Yaşadığı dönemde, yaptığı işle, o işin kalitesi-özgünlüğü- biricikliğiyle, o üretimin benzersizliğiyle tarihe adını yazdıran insan evlatları, gelecek için referans olur. Bir hayatın, bundan daha ötede bir anlamı yoktur. Gelip geçici olmayan, iz bırakan, dolayısıyla varoluşu inancın dahi üzerine çıkaran ancak bu “iş”lerdir.
Kendinde başlayıp kendinde biten “iş”ler yapan, yani bu süreçte bir ikinci kişiye ihtiyaç duymadan üretebilen yazarlar, sanatçılar şüphesiz müstesna insanlardır. Bu kişilerin doğuştan gelen Tanrı vergisi yetenekleri vardır ama, bu nitelikler tek başına olgunlaşıp üretime dönüşemez; ancak olağanüstü bir çalışma ve bilgiyle ve kıyaslamayla ve tekrar tekrar inatçı bir sabırla işlenerek mükemmelleşir.
Hangi alanda, konuda, türde olursa olsun, bu tür insan bizim ülkemizde nadiren çıkar. 20. yüzyılın ikinci yarısından itibaren ise bunlar iyiden iyiye azalmış; dolayısıyla ülkemizin entellektüel üretimi kötüden kötüye doğru gitmiştir. 21. yüzyıl ise bizim için “Ya geçtik böyle özel ve öncü insanları… Doğru-dürüst-düzgün-kendi hâlinde-normal-ahlaklı kimse bile pek kalmadı” vaziyetlerine geldiğimiz bir zaman dilimi olmuştur. Evde, işte, yolda, café’de, sürekli olarak telefon ekranına bakan, parmağıyla pıt-pıt yapan bir insanın; kalıcı bir değer, bir eser, bir referans ortaya koymasına tabii imkan yoktur. Seçeneklerin sonsuzlaştığı, data’ların taştığı, dezenformasyon ve sahtekarlık enflasyonunun rekor üzerine rekor kırdığı ve aynı gerekçelerle sahici bir “iş” veya “eylem” yapmanın anlamsız sayıldığı, hayatın sanallaştığı böylesi bir ortamda; ego şişirmek, dedikodu pişirmek, ucuz tarafından siyaset etmek, “o değil de sen esas şuna bak” tarzında sefil tweet’ler tapelemek artık temel faaliyettir.

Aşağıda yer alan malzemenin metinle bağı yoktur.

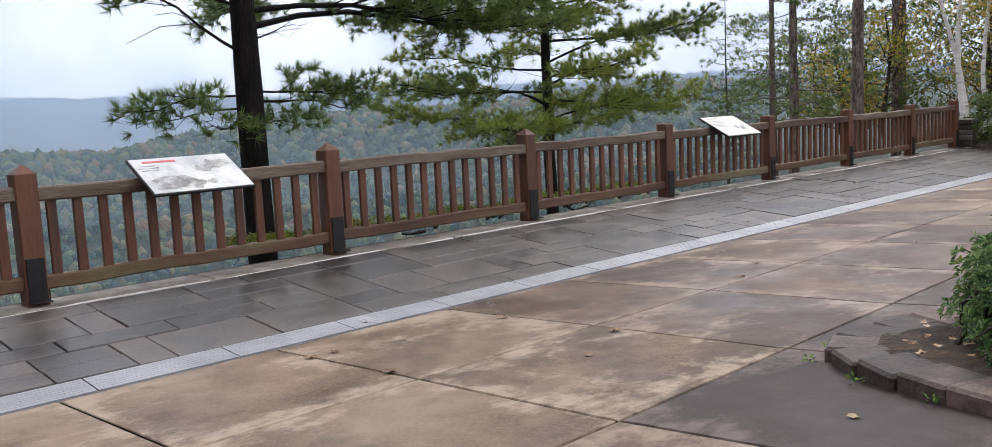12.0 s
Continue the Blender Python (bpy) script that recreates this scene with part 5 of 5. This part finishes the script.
# ---- channel, sill and stone walk ----
drain = thing("drain_channel", Matrix(), "pale grey slotted drain channel along the terrace", "drain")
bm = bmesh.new()
for k in range(7):
    box(bm, (-0.126 + 0.042 * k, 0, 0), (0.038, 0.988, 0.014))
for s in (-0.48, -0.16, 0.16, 0.48):
    box(bm, (0, s, -0.006), (0.27, 0.022, 0.012))
GR = finish(bm, "grate", M_GRATE)
for k in range(-20, 27):
    part("grate", GR, None, drain, m=pose(warp(11.91, 0.4 + k), 0.4 + k, -0.226, 0, -4.3, -0.8))
part("channel", box(bmesh.new(), (0, 0, 0), (0.3, 47, 0.04)), M_GRATE, drain, "pale channel bed", m=pose(warp(11.91, 3.5), 3.5, -0.262, 0, 0, -0.8))
sill = thing("fence_sill", Matrix(), "worn concrete sill under the fence", "sill", kind="structure")
for k in range(-7, 9):
    ln = 3.03
    part("sill_block", box(bmesh.new(), (0, 0, 0), (0.42, ln, 0.16), bevel=0.015), M_SILL, sill, m=pose(14.06, 1.5 + 3.05 * k, -0.105))
    bm = timber(2.9, 0.02, 0.035, 700 + k, 0.006)
    part("mortar_line", bm, M_MORTAR, sill, "broken pale mortar line", m=pose(13.8, 1.5 + 3.05 * k, -0.035))

walk_floor = thing("stone_walk", Matrix(), "grey bluestone flags of random size along the fence", "paving", kind="structure")
gq = np.random.default_rng(15)
U = 1.7 / 6
for c, r, w, h in ashlar(6, 162, gq):
    x0, x1 = 12.09 + c * U, 12.09 + (c + w) * U
    y0, y1 = -19.2 + r * U, -19.2 + (r + h) * U
    xm, ym, e, q = (x0 + x1) / 2, (y0 + y1) / 2, 0.0042 + 0.002 * gq.random(), 0.005
    rise_ = gq.normal(0, 0.003)
    V = []
    for inset, dz in ((e + q, 0.0), (e, -0.007), (e, -0.04)):
        V += [(warp(x, y) - xm, y - ym, level(x) - level(xm) + dz) for x, y in ((x0 + inset, y0 + inset), (x1 - inset, y0 + inset), (x1 - inset, y1 - inset), (x0 + inset, y1 - inset))]
    F = [(0, 1, 2, 3)] + [(a + 4, (a + 1) % 4 + 4, (a + 1) % 4, a) for a in range(4)] + [(a + 8, (a + 1) % 4 + 8, (a + 1) % 4 + 4, a + 4) for a in range(4)]
    part("flagstone", grid_mesh("flagstone", V, F, M_FLAG), None, walk_floor, m=pose(xm, ym, level(xm) + rise_))

SLABS = {}
for i, (xa, xb) in enumerate(zip(SLAB_X, SLAB_X[1:])):
    for j, (ya, yb) in enumerate(zip(SLAB_Y, SLAB_Y[1:])):
        ym = (ya + yb) / 2
        if ym < -24 or ym > 30 or not slab_ok(xa, xb, ym) or ((xa + xb) / 2 < 7.2 and -10 < ym < -0.4):
            continue
        mt = M_DARKSLAB if xb < 8.7 and ym < 0.6 else (M_PALE if xa > 8.4 and (-1.2 < ym < 7 or -13.2 < ym < -9) else M_SLAB)
        skew = ym if xa > 10 else None
        key = (i, mt.name, round(yb - ya, 3), skew)
        if key not in SLABS:
            SLABS[key] = slab_mesh(xa, xb, yb - ya, mt, skew)
        part("slab", SLABS[key], None, floor_terrace, m=pose((xa + xb) / 2, ym, 0.0))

Bu hazin tembellik ve bununla beraber yükselen kaçınılmaz ahlaksızlık ve düşkünlük içerisinde debelenen ülkemiz insanı da, hayatını idame ettirmek için gereken maddi kaynakları bu yeni yollarda, yani “yolsuzlukta” bulmuştur. Ve bu artık bir norm olmuş, “normal”, hatta “yeni normal” sıfatıyla günümüzü doldurmuş, en tepeden en aşağıya kadar toplum için maalesef bir “kod” hâlini almıştır.
Hep birlikte geldiğimiz bu noktada, “dünyanın geri kalanı da bizden farklı değil” diyenlerin, dünyanın geri kalanıyla ilgili hangi dil bilgisi ve genel kültürle ne kadar malumat sahibi oldukları malum. Bu bakımdan en azından yakın tarihimizde, alanlarında önemli işler başaran, bugün her türlü köksüzlüğe rağmen ülkemizin iyi-kötü ayakta kalmasını temin eden Cemal Nadir gibi nadir, Nâzım Hikmet gibi hikmetli insanları (sayfa 52) saygıyla-sevgiyle- minnetle anıyoruz, anlatıyoruz.